Your task is to return, exactly, the run of lines starting at the line holding "4. More parts follow." and ending at the line holding "return smooth(1.2, 0.4, ((x", both ends included and no other lines.

## DATA SECTION
────

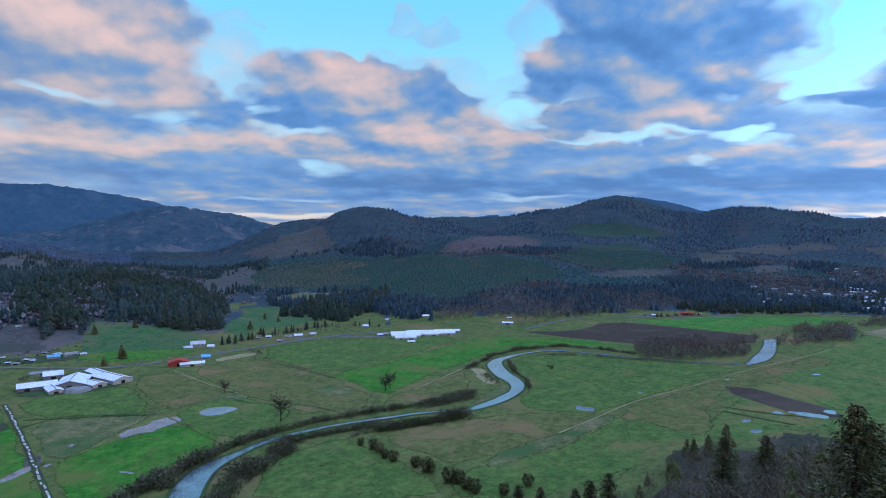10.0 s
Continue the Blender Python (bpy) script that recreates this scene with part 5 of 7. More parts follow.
building("barn", "far pale farm shed in meadows", 2520, -1298, -117, 50, 16, 5, "roof_white", "wall_white")
building("barn", "far pale farm shed in meadows", 1776, -896, -117, 30, 16, 5, "roof_white", "wall_white")
rng_town = np.random.default_rng(21)
for a_lo, a_hi, r_lo, r_hi, count in ((73.6, 78.0, 1535, 1848, 22), (82.4, 88.4, 1458, 1863, 30)):
    for k in range(count):
        hx, hy = polar(rng_town.uniform(a_lo, a_hi), rng_town.uniform(r_lo, r_hi))
        building("house", "small pale house among trees in the town", hx, hy, float(rng_town.uniform(-100, -40)), float(rng_town.uniform(9, 17)), float(rng_town.uniform(7, 10)), float(rng_town.uniform(3, 5)), ("roof_white", "roof_pale", "roof_grey", "roof_dark")[int(rng_town.integers(0, 4))], "wall_white")
building("house", "small house in the hillside town", 1417, 336, -40, 12, 8, 3.2, "roof_grey", "wall_white")
building("house", "small house in the hillside town", 1420, 336, -74, 12, 9, 5, "roof_pale", "wall_white")
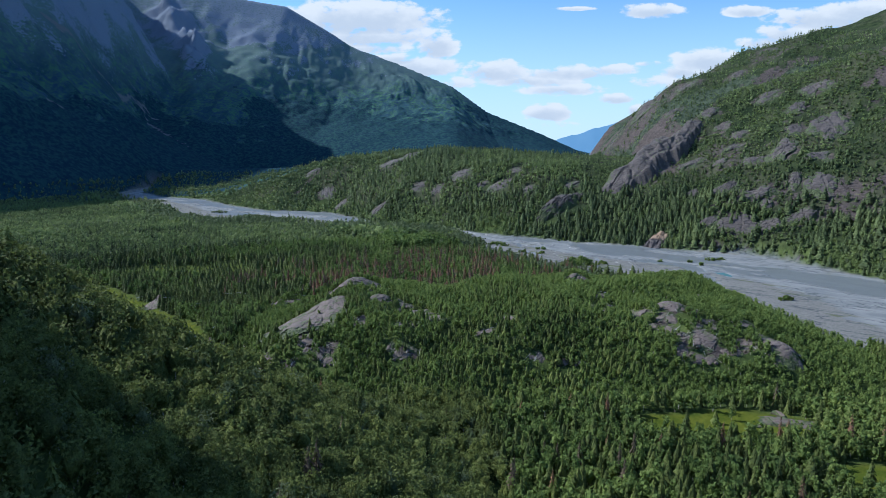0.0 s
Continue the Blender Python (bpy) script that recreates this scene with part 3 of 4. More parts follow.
def meadow(x, y):
    a = ((x - 120 + 0.4 * (y - 238)) / 40) ** 2 + ((y - 238) / 15) ** 2
    b = ((x - 150) / 16) ** 2 + ((y - 196) / 12) ** 2
    return np.maximum(smooth(1.25, 0.8, a + 0.4 * grain(x, y, 18, 93)), smooth(1.2, 0.8, b))


def bog(x, y):
    return smooth(1.2, 0.4, ((x + 240) / 70) ** 2 + ((y - 588) / 36) ** 2 + 0.9 * fractal(x, y, 26, 94, 3))


def strand(x, y):
    """The sedge belt along the lake."""
    d = inside(x, y, SHORE)
    wide = np.interp(x, [-400, -300, -240, -190, -160, -130, -110], [34, 27, 17, 10, 8, 3, 1])
    return np.where((d < 2) & (y > 340), smooth(-wide, -wide + 4, d), 0)


def grass_mask(x, y, z):
    return np.clip(meadow(x, y) + strand(x, y) + 0.6 * bog(x, y), 0, 1)


def gravel_mask(x, y, z):
    s, w = stream(x, y)
    return smooth(6, 0, np.abs(s) - w - 3 * grain(x, y, 15, 95))


def dry_mask(x, y, z):
    s, w = stream(x, y)
    return np.clip(smooth(0.2, -0.55, s / np.maximum(w, 1)) * smooth(-0.1, 0.55, z) + 0.5 * smooth(0.86, 1.0, np.abs(s) / np.maximum(w, 1)), 0, 1)


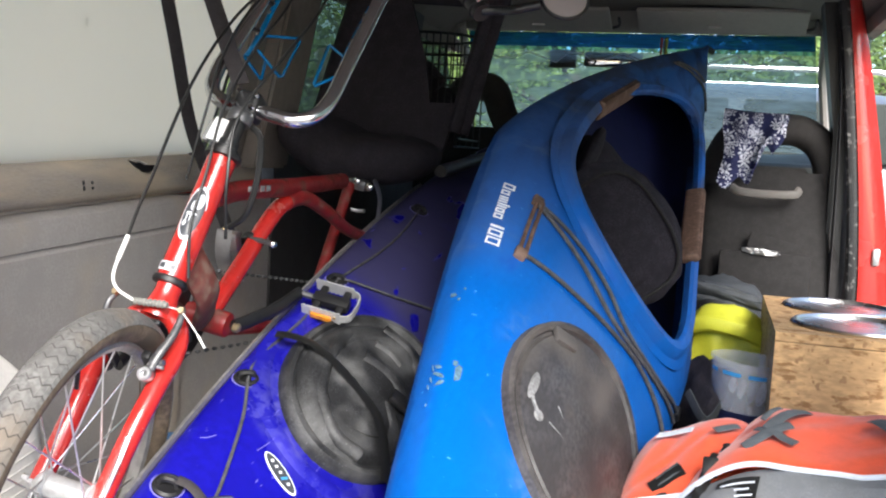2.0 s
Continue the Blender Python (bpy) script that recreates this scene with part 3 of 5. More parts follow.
part("pillar_skin", sheet(skin_post, 8, 24, thick=0.015), "van_red", wall_right, "red painted door pillar")
part("pillar_seal", tube([skin_post(0, k / 24) + Vector((-0.014, 0.004, 0)) for k in range(25)], (0.016, 0.02), 8), "rubber", wall_right)
part("latch", box((0.02, 0.02, 0.05), pose(0.83, 3.045, 0.44), 0.004), "alloy", wall_right, "steel door latch")
part("front_door", profile_run([(0.79, 0.62), (0.77, 0.62), (0.755, 0.58), (0.755, 0.3), (0.775, -0.05), (0.79, -0.05)], 3.22, 3.95, 2, close=True), "dark_trim", wall_right)
part("top_rail", profile_run([(0.80, 1.12), (0.765, 1.115), (0.755, 1.15), (0.80, 1.21)], 0.72, 3.95, 2, close=True), "headliner", wall_right)
part("belt", tube(spline([(0.665, 3.08, 1.14), (0.685, 3.075, 1.0), (0.70, 3.07, 0.75), (0.71, 3.07, 0.3)]), (0.02, 0.003), 6), "strap", wall_right)

# windscreen and dash
windscreen = thing("windscreen", (0.0, 4.1, 0.95), "windscreen with a blue sunshade band and a long white crack", "windscreen", kind="structure")


def screen(u, v):
    x = (2 * u - 1)
    w = 0.66 + 0.1 * v
    return Vector((0.0 + w * x, 3.84 + 0.62 * v - 0.10 * x * x, 1.195 - 0.42 * v - 0.012 * x * x))


part("pane", sheet(lambda u, v: screen(u, 0.145 + 0.855 * v), 20, 10), "glass", windscreen).visible_shadow = False
part("band_edge", sheet(lambda u, v: screen(u, 0.115 + 0.03 * v), 20, 2), "tint_edge", windscreen).visible_shadow = False
part("tint_band", sheet(lambda u, v: screen(u, 0.115 * v), 20, 4), "tint_glass", windscreen, "blue sunshade band").visible_shadow = False
crack = [(0.05 + 0.9 * k / 22, 0.20 + 0.035 * math.sin(k * 1.7) + 0.02 * math.sin(k * 4.1)) for k in range(23)]
part("crack", tube([screen(u, v) + Vector((0, -0.003, 0)) for u, v in crack], 0.0028, 5), "white_print", windscreen, "white crack line")
part("header_trim", box((1.40, 0.07, 0.085), pose(0, 3.81, 1.238), 0.012), "visor_cloth", windscreen)
for s in (-1, 1):
    part("a_pillar", tube([(s * 0.695, 3.74, 1.22), (s * 0.715, 3.95, 1.06), (s * 0.80, 4.4, 0.75)], (0.018, 0.035), 8), "visor_cloth", windscreen)
dash = thing("dashboard", (0, 4.3, 0.5), "black moulded dashboard below the windscreen", "dashboard")
part("top", sheet(lambda u, v: Vector((-0.78 + 1.56 * u, 3.95 + 0.6 * v, 0.72 + 0.06 * math.sin(math.pi * v) + 0.03 * math.sin(6 * u))), 24, 10, thick=0.03), "black", dash)
part("face", box((1.5, 0.08, 0.5), pose(0, 3.98, 0.47, 12), 0.03), "black", dash)
part("vent", box((0.12, 0.02, 0.06), pose(-0.2, 3.93, 0.66, 12), 0.01), "dark_alloy", dash)
wheel = thing("steering_wheel", (-0.38, 3.75, 0.65), "black steering wheel in front of the driver seat", "steering wheel")
part("rim", ring((-0.38, 3.72, 0.68), (0, -0.85, 0.5), 0.18, 0.016), "black", wheel)
part("hub", lathe([(0.0, 0.03), (0.06, 0.025), (0.07, 0.0), (0.0, -0.02)], along((-0.38, 3.73, 0.67), (-0.38, 3.6, 0.75))), "black", wheel)
part("spoke", rod((-0.55, 3.72, 0.68), (-0.21, 3.72, 0.68), 0.014), "black", wheel)


def sun_visor(x0, x1):
    v = thing("sun_visor", ((x0 + x1) / 2, 3.75, 1.2), "taupe cloth sun visor folded up under the headliner", "sun visor", "sun visors")
    cx, w = (x0 + x1) / 2, abs(x1 - x0)
    part("flap", box((w, 0.17, 0.018), pose(cx, 3.64, 1.220, -19), 0.008, seg=3), "visor_cloth", v)
    part("tag", box((0.05, 0.002, 0.014), pose(cx - 0.02, 3.66, 1.2025, -19), 0.0005), "pillar", v, "pale label")
    part("hinge", tube(spline([(x1 - 0.02, 3.72, 1.195), (x1 + 0.025, 3.7, 1.205), (x1 + 0.03, 3.64, 1.225)]), 0.006, 6), "dark_trim", v)


sun_visor(-0.60, -0.08)
sun_visor(0.02, 0.625)
mirror_in = thing("rear_view_mirror", (-0.32, 4.0, 1.1), "black rear view mirror below the windscreen header", "mirror")
part("housing", box((0.115, 0.03, 0.075), pose(-0.31, 3.99, 1.105), 0.01), "black", mirror_in)
part("stalk", rod((-0.28, 4.0, 1.12), (-0.27, 4.04, 1.17), 0.008), "black", mirror_in)
mirror_b = thing("interior_mirror", (-0.1, 3.98, 1.1), "long black framed interior mirror showing the cabin", "mirror")
part("housing", box((0.24, 0.025, 0.062), pose(-0.1, 3.99, 1.105, 0, 0, 8), 0.012), "black", mirror_b)
part("pane", box((0.215, 0.004, 0.045), pose(-0.102, 3.9755, 1.105, 0, 0, 8), 0.001), "mirror", mirror_b, "mirror glass")
ribbon = thing("ribbon", (0.12, 3.9, 1.15), "small red and green ribbon hanging from the mirror mount", "ribbon")
for dx, k in ((0, "orange_clip"), (0.012, "leafy"), (0.02, "yellow")):
    part("strand", box((0.008, 0.004, 0.07), pose(0.10 + dx, 3.86, 1.15, 0, 12 * dx), 0.001), k, ribbon)

# side windows on the left
window_2 = thing("window_2", (-0.77, 2.7, 0.9), "left side door window with clear glass", "window", kind="structure")
part("pane", slab([(-0.78, 2.2, 0.66), (-0.78, 3.1, 0.66), (-0.775, 3.1, 1.13), (-0.775, 2.2, 1.13)], 0.004), "side_glass", window_2, smooth=False).visible_shadow = False
window_3 = thing("window_3", (-0.77, 3.5, 0.9), "driver door window with clear glass", "window", kind="structure")
part("pane", slab([(-0.78, 3.16, 0.66), (-0.78, 4.1, 0.66), (-0.775, 3.8, 1.13), (-0.775, 3.16, 1.13)], 0.004), "side_glass", window_3, smooth=False).visible_shadow = False
window_4 = thing("window_4", (0.79, 3.5, 0.9), "passenger door window with clear glass", "window", kind="structure")
part("pane", slab([(0.79, 3.24, 0.62), (0.79, 4.1, 0.62), (0.78, 3.8, 1.13), (0.78, 3.24, 1.13)], 0.004), "glass", window_4, smooth=False).visible_shadow = False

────

## TASK OUTPUT
Continue the Blender Python (bpy) script that recreates this scene with part 3 of 4. More parts follow.
def meadow(x, y):
    a = ((x - 120 + 0.4 * (y - 238)) / 40) ** 2 + ((y - 238) / 15) ** 2
    b = ((x - 150) / 16) ** 2 + ((y - 196) / 12) ** 2
    return np.maximum(smooth(1.25, 0.8, a + 0.4 * grain(x, y, 18, 93)), smooth(1.2, 0.8, b))


def bog(x, y):
    return smooth(1.2, 0.4, ((x + 240) / 70) ** 2 + ((y - 588) / 36) ** 2 + 0.9 * fractal(x, y, 26, 94, 3))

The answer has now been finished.